Currently, the SceneFun3D dataset contains interactions with the following affordance labels:

Label	Description
rotate	functionalities that are adjusted by a rotary switch knob, e.g., thermostat
key_press	surfaces that consist of keys that can be pressed, e.g., remote control, keyboard
tip_push	functionalities that can be triggered by the tip of the finger, e.g., light switch
hook_pull	surfaces that can be pulled by hooking up fingers, e.g., fridge handle
pinch_pull	surfaces that can be pulled through a pinch movement, e.g., drawer knob
hook_turn	surfaces that can be turned by hooking up fingers, e.g., door handle
foot_push	surfaces that can be pushed by foot, e.g., foot pedal of a trash can
plug_in	surfaces that comprise electrical power sources
unplug	removing a plug from a socket

In addition to these affordance categories, we have annotated functionalities whose geometry or the parent object’s geometry is not well-captured in the laser scans (e.g., reflective or transparent surfaces) under the label exclude.
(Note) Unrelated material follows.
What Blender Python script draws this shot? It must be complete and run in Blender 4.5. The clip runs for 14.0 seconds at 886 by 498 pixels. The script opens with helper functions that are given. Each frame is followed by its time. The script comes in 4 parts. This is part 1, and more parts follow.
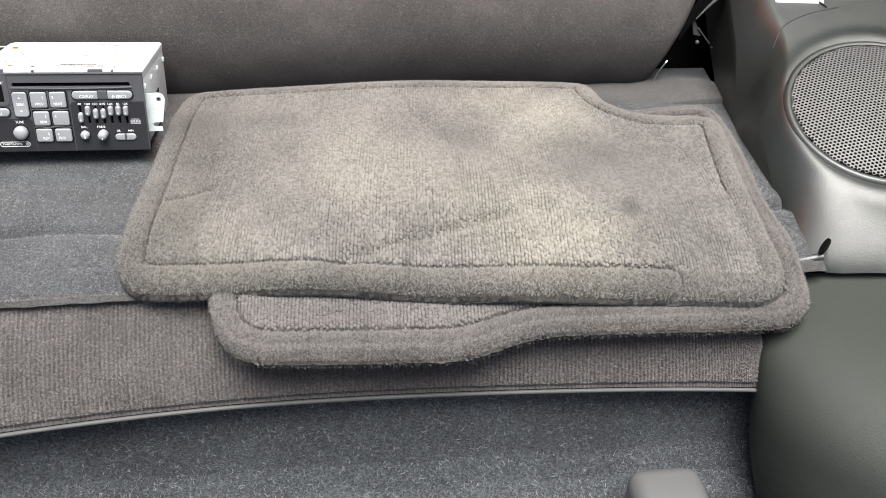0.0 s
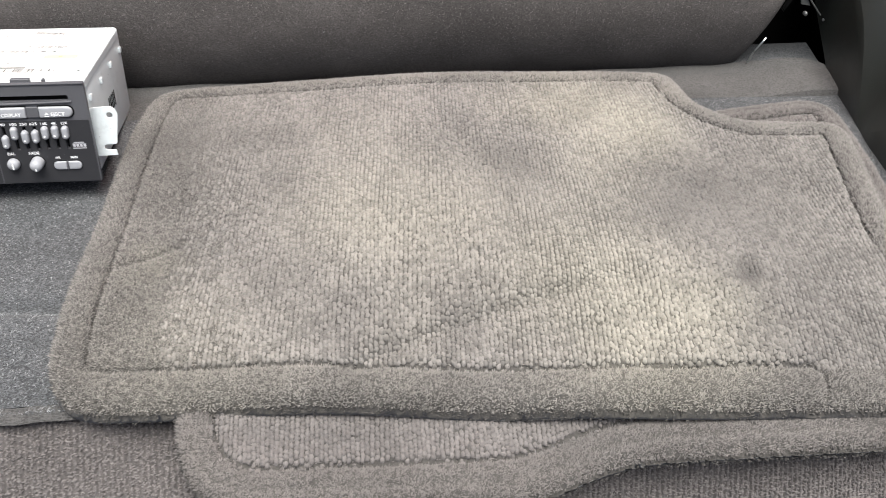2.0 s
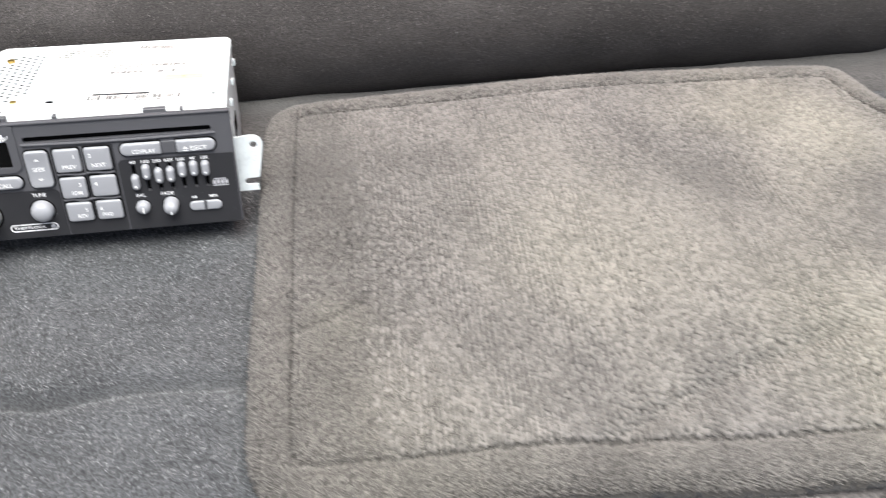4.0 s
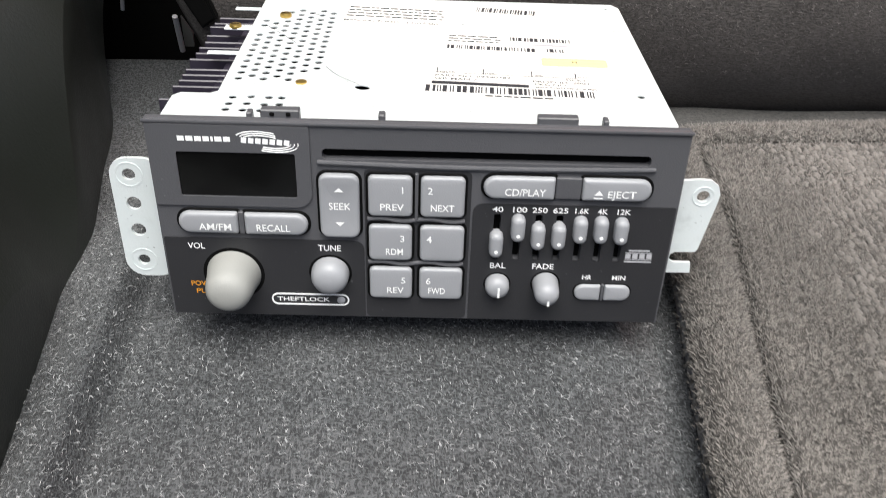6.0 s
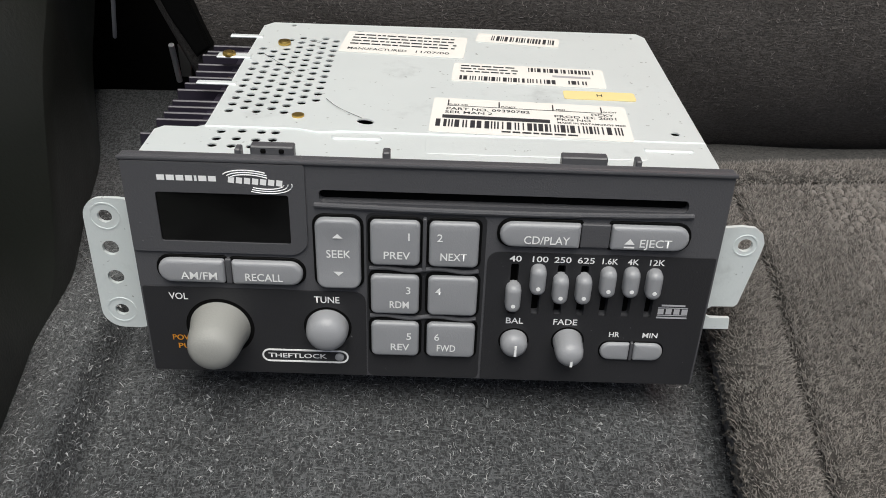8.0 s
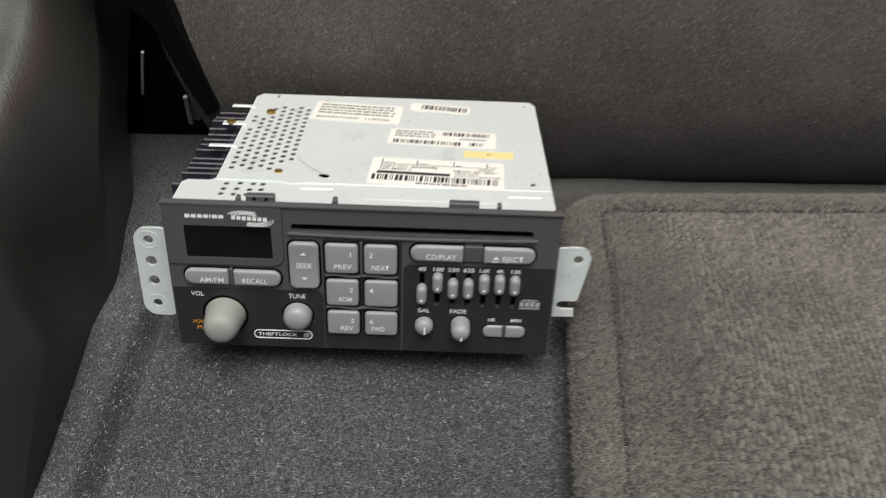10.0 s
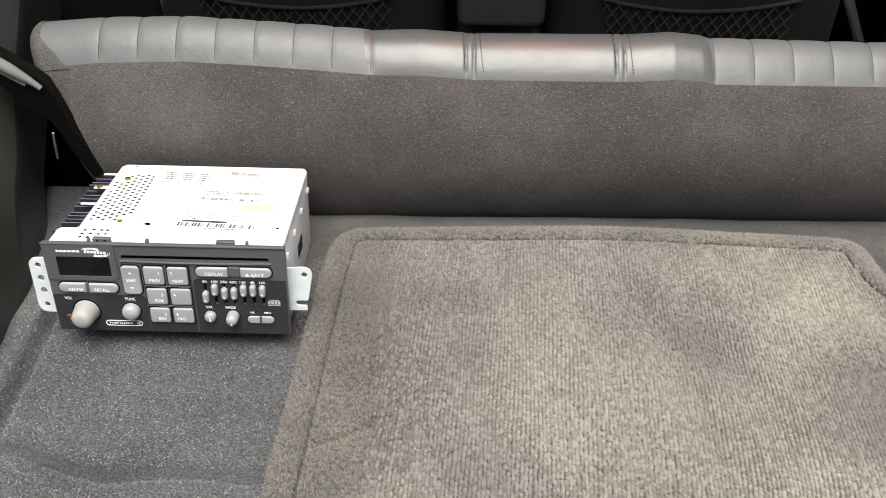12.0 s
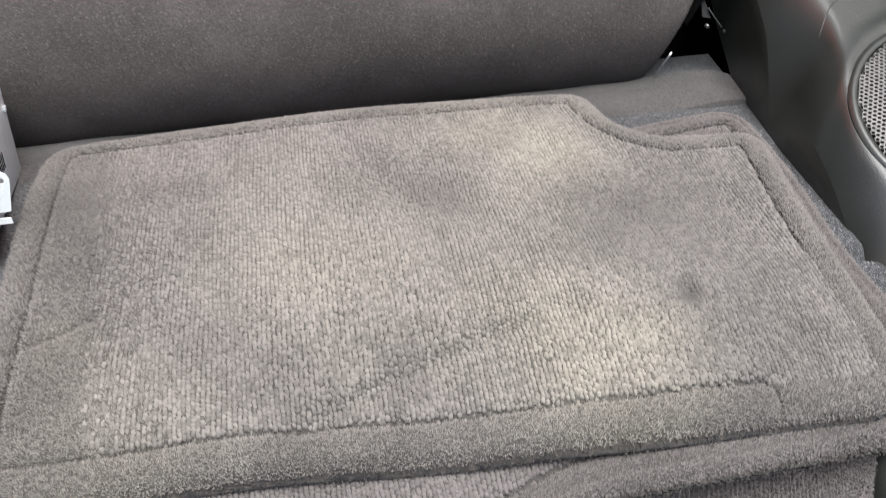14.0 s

These cases are excluded during the evaluation process.

Language task descriptions¶

The format of the natural language task descriptions can be seen below.

descriptions.json

{
  "visit_id": the identifier of the scene,
  "descriptions": [
    {
      "desc_id": unique id of the description,
      "annot_id": [
        list of the associated annotation id's in the *annotations.json* file
      ],
      "description": language instruction of the task
    },
    ...
  ]
}

We highlight that, in some cases, more than one instance of functional interactive elements may correspond to a single language task description.

Motion annotations¶

The format of the motion annotations can be seen below.

motions.json

{
  "visit_id": the identifier of the scene,
  "motions": [
    {
      "motion_id": unique id of the description,
      "annot_id": the associated annotation id in the *annotations.json* file,
      "motion_type": motion type (rotational or translational),
      "motion_dir": motion direction (three element array),
      "motion_origin_idx": point index of the original laser scan point cloud ({visit_id}_laser_scan.ply) which comprises the motion axis origin ,
      "motion_viz_orient": motion visualization orientation (optional)`
    },
    ...
  ]
}